Returns the set of unique classes for both single-labeled and multi-labeled labels. If multi_label is set to None (default) this method will infer if multi_label is True or False based on the format of labels. This allows for a more general form of multiclass labels that looks like this: [1, [1,2], [0], [0, 1], 2, 1]

Return type:: set

cleanlab.internal.util.format_labels(labels)[source]#

Takes an array of labels and formats it such that labels are in the set 0, 1, ..., K-1, where K is the number of classes. The labels are assigned based on lexicographic order. This is useful for mapping string class labels to the integer format required by many cleanlab (and sklearn) functions.

Return type:

Tuple[ndarray, dict]

Returns:

formatted_labels – Returns np.ndarray of shape (N,). The return labels will be properly formatted and can be passed to other cleanlab functions.
mapping – A dictionary showing the mapping of new to old labels, such that mapping[k] returns the name of the k-th class.

cleanlab.internal.util.smart_display_dataframe(df)[source]#: Display a pandas dataframe if in a jupyter notebook, otherwise print it to console.
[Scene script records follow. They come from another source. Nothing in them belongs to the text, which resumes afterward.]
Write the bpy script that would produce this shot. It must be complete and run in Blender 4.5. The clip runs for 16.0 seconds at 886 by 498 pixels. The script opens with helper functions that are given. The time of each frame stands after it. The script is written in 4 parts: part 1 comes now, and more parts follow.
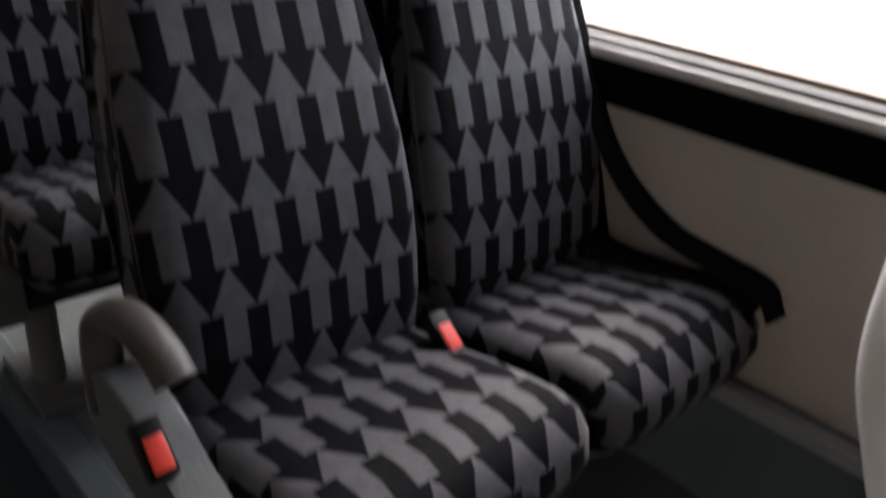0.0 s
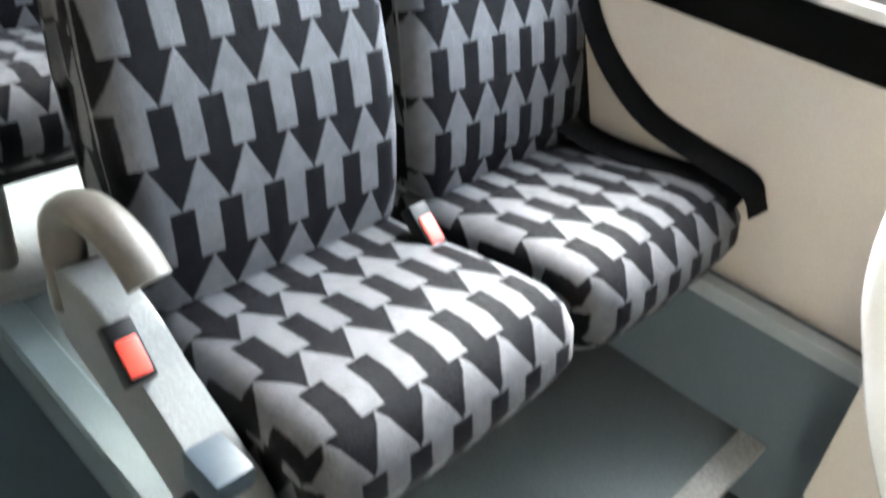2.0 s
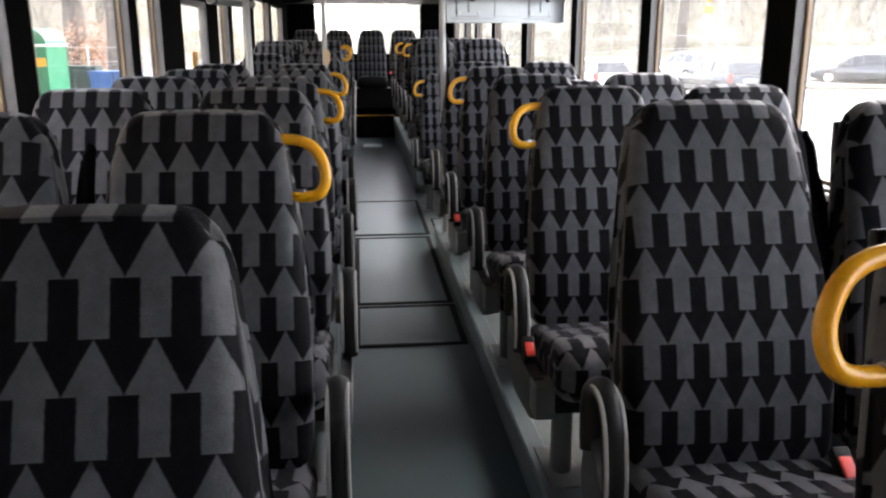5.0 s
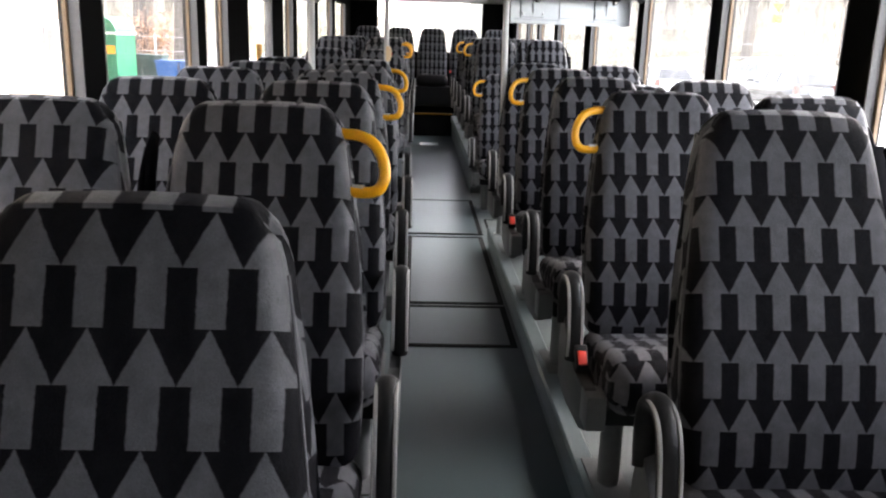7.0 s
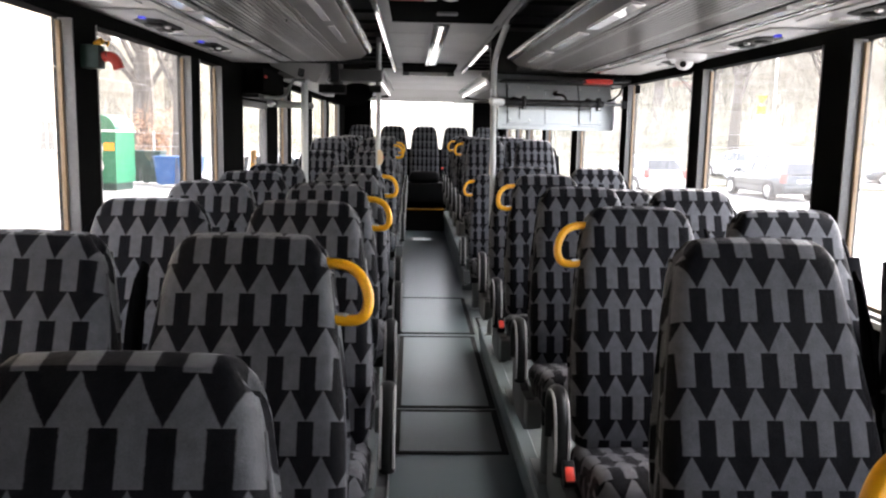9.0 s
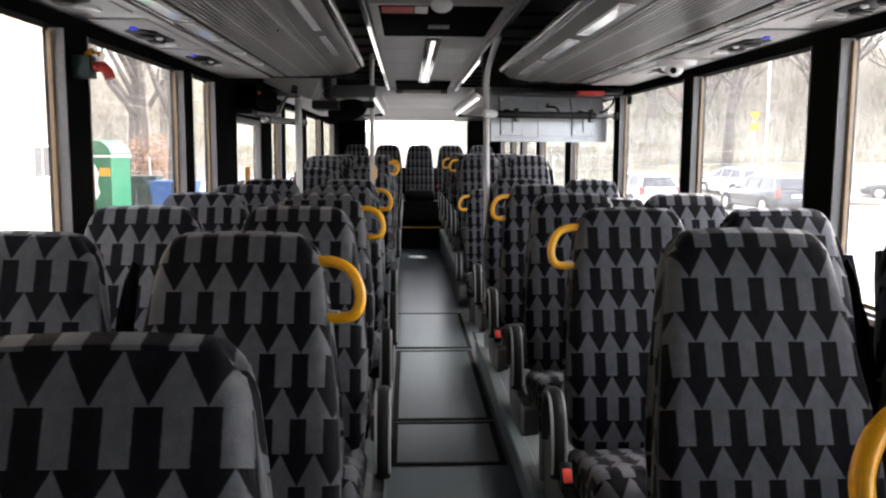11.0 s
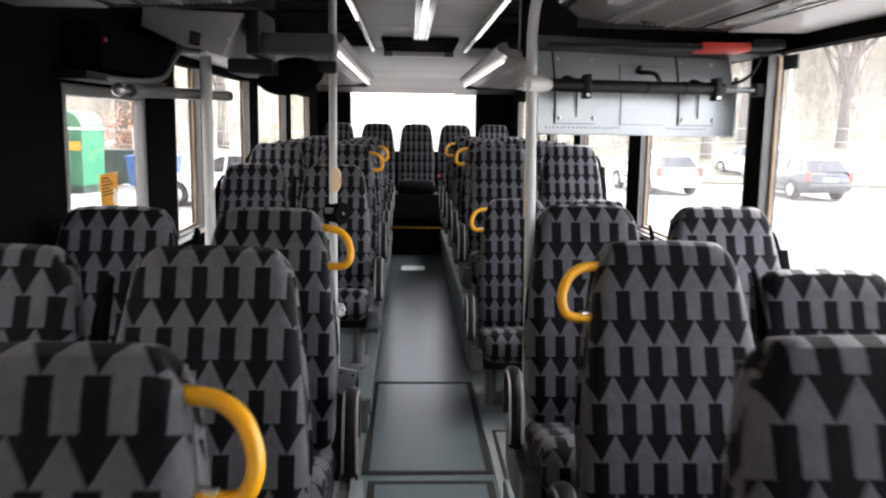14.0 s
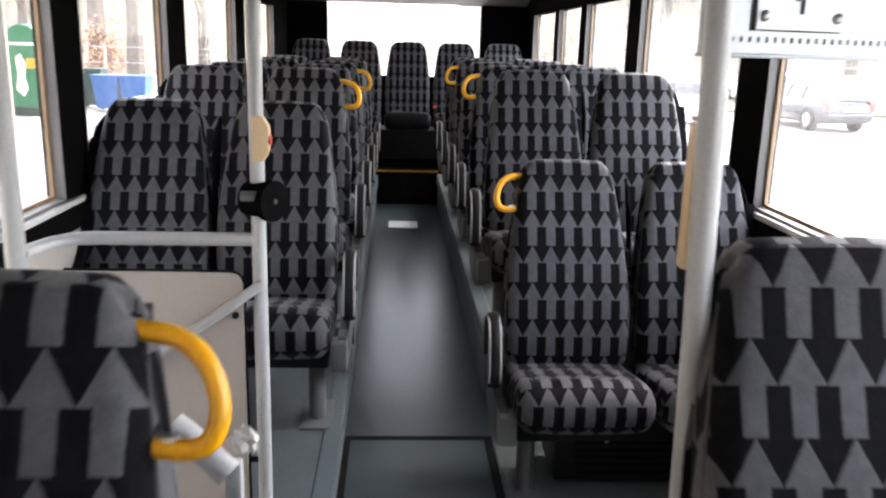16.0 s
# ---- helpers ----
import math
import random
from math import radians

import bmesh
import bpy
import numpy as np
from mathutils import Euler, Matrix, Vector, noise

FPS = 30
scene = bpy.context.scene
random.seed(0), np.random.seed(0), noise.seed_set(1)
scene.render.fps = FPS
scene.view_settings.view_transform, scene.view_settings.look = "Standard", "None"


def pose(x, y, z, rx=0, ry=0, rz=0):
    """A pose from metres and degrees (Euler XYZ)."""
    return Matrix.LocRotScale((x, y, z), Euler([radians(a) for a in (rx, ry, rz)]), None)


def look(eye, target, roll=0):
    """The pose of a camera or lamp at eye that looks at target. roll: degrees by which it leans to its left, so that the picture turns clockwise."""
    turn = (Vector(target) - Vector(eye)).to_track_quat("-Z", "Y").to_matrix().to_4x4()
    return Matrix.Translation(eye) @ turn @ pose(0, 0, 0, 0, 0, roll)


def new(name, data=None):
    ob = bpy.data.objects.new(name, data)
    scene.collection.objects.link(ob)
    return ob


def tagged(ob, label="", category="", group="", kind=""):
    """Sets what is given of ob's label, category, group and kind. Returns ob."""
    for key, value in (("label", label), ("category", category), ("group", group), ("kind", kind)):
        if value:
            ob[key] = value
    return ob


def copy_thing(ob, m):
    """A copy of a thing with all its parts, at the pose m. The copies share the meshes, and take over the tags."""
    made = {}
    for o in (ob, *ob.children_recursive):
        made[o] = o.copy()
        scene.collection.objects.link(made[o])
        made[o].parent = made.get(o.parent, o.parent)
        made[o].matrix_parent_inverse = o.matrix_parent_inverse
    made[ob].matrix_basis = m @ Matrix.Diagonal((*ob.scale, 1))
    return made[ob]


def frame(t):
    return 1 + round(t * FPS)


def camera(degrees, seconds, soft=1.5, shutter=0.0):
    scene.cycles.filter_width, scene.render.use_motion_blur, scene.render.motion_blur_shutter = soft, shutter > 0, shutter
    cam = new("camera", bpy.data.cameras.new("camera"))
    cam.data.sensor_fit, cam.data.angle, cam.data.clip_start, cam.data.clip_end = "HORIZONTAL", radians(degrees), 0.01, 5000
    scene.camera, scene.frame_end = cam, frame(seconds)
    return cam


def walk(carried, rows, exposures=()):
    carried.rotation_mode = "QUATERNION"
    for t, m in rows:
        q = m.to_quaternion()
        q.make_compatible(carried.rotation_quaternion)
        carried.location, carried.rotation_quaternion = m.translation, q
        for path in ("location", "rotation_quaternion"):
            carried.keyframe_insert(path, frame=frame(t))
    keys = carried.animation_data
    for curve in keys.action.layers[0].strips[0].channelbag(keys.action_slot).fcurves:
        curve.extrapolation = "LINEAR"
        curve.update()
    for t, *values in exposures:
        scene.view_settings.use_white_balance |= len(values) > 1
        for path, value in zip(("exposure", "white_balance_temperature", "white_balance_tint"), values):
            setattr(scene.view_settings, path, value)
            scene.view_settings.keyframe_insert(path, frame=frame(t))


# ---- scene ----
cam = camera(56.5, 16.0, soft=2.2, shutter=0.5)
PATH = [
    (0.0, (-0.042, 0.158, 1.188), (1.225, 1.422, 0.295), 4.81),
    (0.5, (-0.027, 0.175, 1.113), (1.175, 1.248, -0.072), 7.46),
    (1.0, (-0.033, 0.192, 1.104), (1.159, 1.204, -0.142), 8.58),
    (1.5, (-0.028, 0.207, 1.108), (1.175, 1.179, -0.161), 9.52),
    (2.0, (-0.032, 0.231, 1.181), (1.227, 1.280, 0.035), 8.16),
    (2.5, (-0.035, 0.251, 1.251), (1.261, 1.455, 0.319), 5.97),
    (3.0, (-0.024, 0.254, 1.309), (1.304, 1.652, 0.774), 2.7),
    (3.5, (-0.038, 0.257, 1.316), (1.179, 1.773, 0.848), 0.92),
    (4.0, (-0.084, 0.351, 1.309), (0.896, 2.031, 0.843), -0.76),
    (4.5, (-0.142, 0.46, 1.298), (0.422, 2.319, 0.822), -0.0),
    (5.0, (-0.173, 0.441, 1.323), (0.02, 2.369, 0.827), -0.1),
    (7.5, (-0.184, 0.475, 1.319), (-0.114, 2.41, 0.821), 1.8),
    (8.0, (-0.183, 0.464, 1.323), (-0.114, 2.403, 0.838), 1.81),
    (8.5, (-0.171, 0.457, 1.366), (-0.097, 2.412, 0.949), 1.46),
    (9.0, (-0.16, 0.446, 1.404), (-0.081, 2.424, 1.116), 1.2),
    (11.3, (-0.148, 0.443, 1.348), (-0.055, 2.427, 1.112), -0.0),
    (11.5, (-0.153, 0.528, 1.37), (-0.04, 2.509, 1.116), -0.6),
    (12.0, (-0.073, 0.871, 1.395), (0.06, 2.848, 1.12), -0.7),
    (12.5, (-0.058, 1.296, 1.434), (0.052, 3.274, 1.156), 0.3),
    (13.0, (-0.073, 1.747, 1.457), (0.037, 3.725, 1.178), 0.5),
    (13.5, (-0.056, 2.247, 1.475), (0.039, 4.224, 1.185), 0.7),
    (14.0, (-0.073, 2.752, 1.444), (0.013, 4.727, 1.143), 0.9),
    (14.5, (-0.074, 3.192, 1.439), (0.021, 5.161, 1.103), 1.0),
    (15.0, (-0.073, 3.614, 1.425), (0.027, 5.57, 1.016), 1.2),
    (15.5, (-0.086, 4.039, 1.422), (0.02, 5.984, 0.971), 1.4),
    (16.0, (-0.069, 4.425, 1.419), (0.045, 6.363, 0.937), 1.6),
]

EXPOSURES = [(t, e, k, g) for t, e, k, g in ((0.0, 3.3, 6720, 17), (0.3, 4.1, 6600, 11), (0.6, 5.9, 6350, 5), (2.0, 6.15, 6350, 5), (2.4, 6.0, 6720, 17), (3.0, 4.75, 6720, 17), (3.5, 2.95, 6720, 17), (4.0, 2.3, 6720, 17), (4.6, 3.45, 6720, 17), (5.0, 3.9, 6720, 17), (7.5, 4.22, 6720, 17), (9.0, 4.1, 6720, 17), (11.5, 3.7, 6720, 17), (12.5, 3.9, 6720, 17), (14.0, 3.95, 6720, 17), (16.0, 4.17, 6720, 17))]
walk(cam, [(t, look(eye, target, roll)) for t, eye, target, roll in PATH], EXPOSURES)

# ---------------------------------------------------------------- light
world = bpy.data.worlds.new("sky")
scene.world = world
world.use_nodes = True
wn = world.node_tree
sky = wn.nodes.new("ShaderNodeTexSky")
sky.sky_type = "NISHITA"
sky.sun_disc = False
sky.sun_elevation, sky.sun_rotation = radians(45), radians(50)
sky.dust_density = 2.0
pale = wn.nodes.new("ShaderNodeHueSaturation")
pale.inputs["Saturation"].default_value = 0.4
wn.links.new(sky.outputs[0], pale.inputs["Color"])
wn.links.new(pale.outputs[0], wn.nodes["Background"].inputs[0])
wn.nodes["Background"].inputs[1].default_value = 0.15
sun = new("sun", bpy.data.lights.new("sun", "SUN"))
sun.data.energy, sun.data.angle, sun.data.color = 0.5, radians(50), (1.0, 0.97, 0.93)
sun.matrix_world = look((8, 6.7, 10.5), (0, 0, 0))


# ---------------------------------------------------------------- materials
def nodes_of(mat):
    mat.use_nodes = True
    nt = mat.node_tree
    return nt, nt.nodes["Principled BSDF"]


def mix_rgb(nt, fac, a, b, blend="MIX"):
    m = nt.nodes.new("ShaderNodeMix")
    m.data_type, m.blend_type = "RGBA", blend
    for sock, val in ((m.inputs[0], fac), (m.inputs[6], a), (m.inputs[7], b)):
        if hasattr(val, "is_linked"):
            nt.links.new(val, sock)
        else:
            sock.default_value = val if not isinstance(val, tuple) else (*val, 1) if len(val) == 3 else val
    return m.outputs[2]


def noise_out(nt, scale, detail=4.0, rough=0.55, vec=None, stretch=None):
    n = nt.nodes.new("ShaderNodeTexNoise")
    n.inputs["Scale"].default_value, n.inputs["Detail"].default_value, n.inputs["Roughness"].default_value = scale, detail, rough
    if vec is None:
        vec = nt.nodes.new("ShaderNodeTexCoord").outputs["Object"]
    if stretch:
        mp = nt.nodes.new("ShaderNodeMapping")
        mp.inputs["Scale"].default_value = stretch
        nt.links.new(vec, mp.inputs["Vector"])
        vec = mp.outputs[0]
    nt.links.new(vec, n.inputs["Vector"])
    return n.outputs["Fac"]


def ramp(nt, fac, stops):
    r = nt.nodes.new("ShaderNodeValToRGB")
    while len(r.color_ramp.elements) < len(stops):
        r.color_ramp.elements.new(0.5)
    for e, (p, v) in zip(r.color_ramp.elements, stops):
        e.position, e.color = p, (v, v, v, 1) if not isinstance(v, tuple) else (*v, 1)
    nt.links.new(fac, r.inputs[0])
    return r.outputs[0]


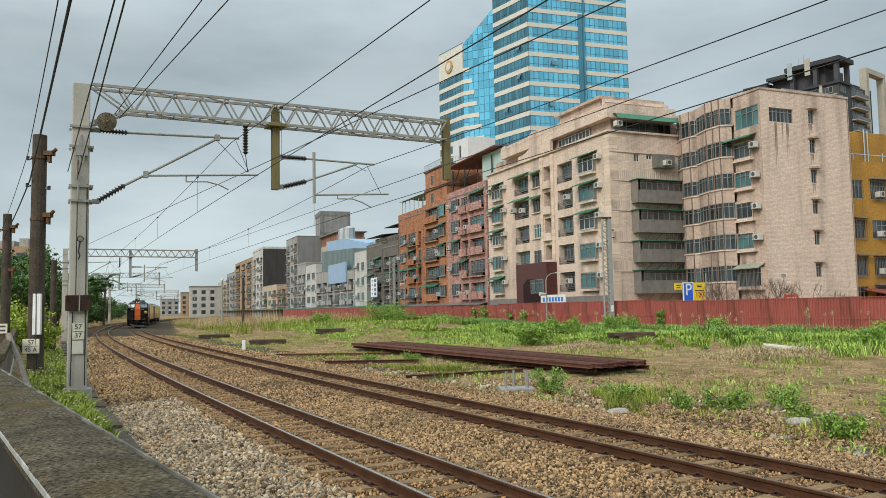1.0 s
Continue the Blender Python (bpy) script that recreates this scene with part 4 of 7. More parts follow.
def street():
    mauve = mesh_tile("mauve_tile", (0.44, 0.25, 0.215), (0.16, 0.08, 0.07), (0.34, 0.16, 0.3, 0.35))
    orange = mesh_tile("orange_brick", (0.41, 0.19, 0.105), (0.14, 0.075, 0.05), (0.34, 0.14, 0.3, 0.28))
    orange2 = mesh_tile("russet_brick", (0.38, 0.17, 0.095), (0.13, 0.07, 0.045), (0.34, 0.14, 0.3, 0.28))
    greyw = mesh_tile("grey_render", (0.33, 0.325, 0.31), (0.12, 0.115, 0.11))
    darkw = mesh_tile("sooty_render", (0.15, 0.135, 0.12), (0.05, 0.047, 0.045))
    cream = mesh_tile("cream_render", (0.47, 0.40, 0.30), (0.2, 0.17, 0.14))
    white = mesh_tile("white_render", (0.50, 0.50, 0.48), (0.2, 0.19, 0.18))
    tan = mesh_tile("tan_tile", (0.34, 0.235, 0.15), (0.18, 0.12, 0.09))
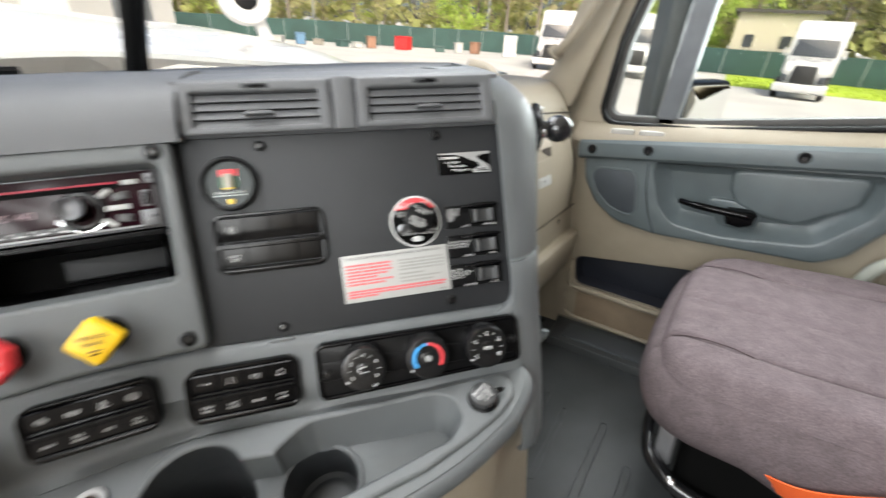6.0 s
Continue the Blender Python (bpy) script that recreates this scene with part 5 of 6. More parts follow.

cleanlab.internal.util.force_two_dimensions(X)[source]#

Enforce the dimensionality of a dataset to two dimensions for the use of CleanLearning default classifier, which is `sklearn.linear_model.LogisticRegression

<https://scikit-learn.org/stable/modules/generated/sklearn.linear_model.LogisticRegression.html>`_.

Parameters:: X (np.ndarray or DatasetLike) –
Return type:: Any
Returns:: X (np.ndarray or DatasetLike) – The original dataset reduced to two dimensions, so that the dataset will have the shape (N, sum(...)), where N is still the number of examples.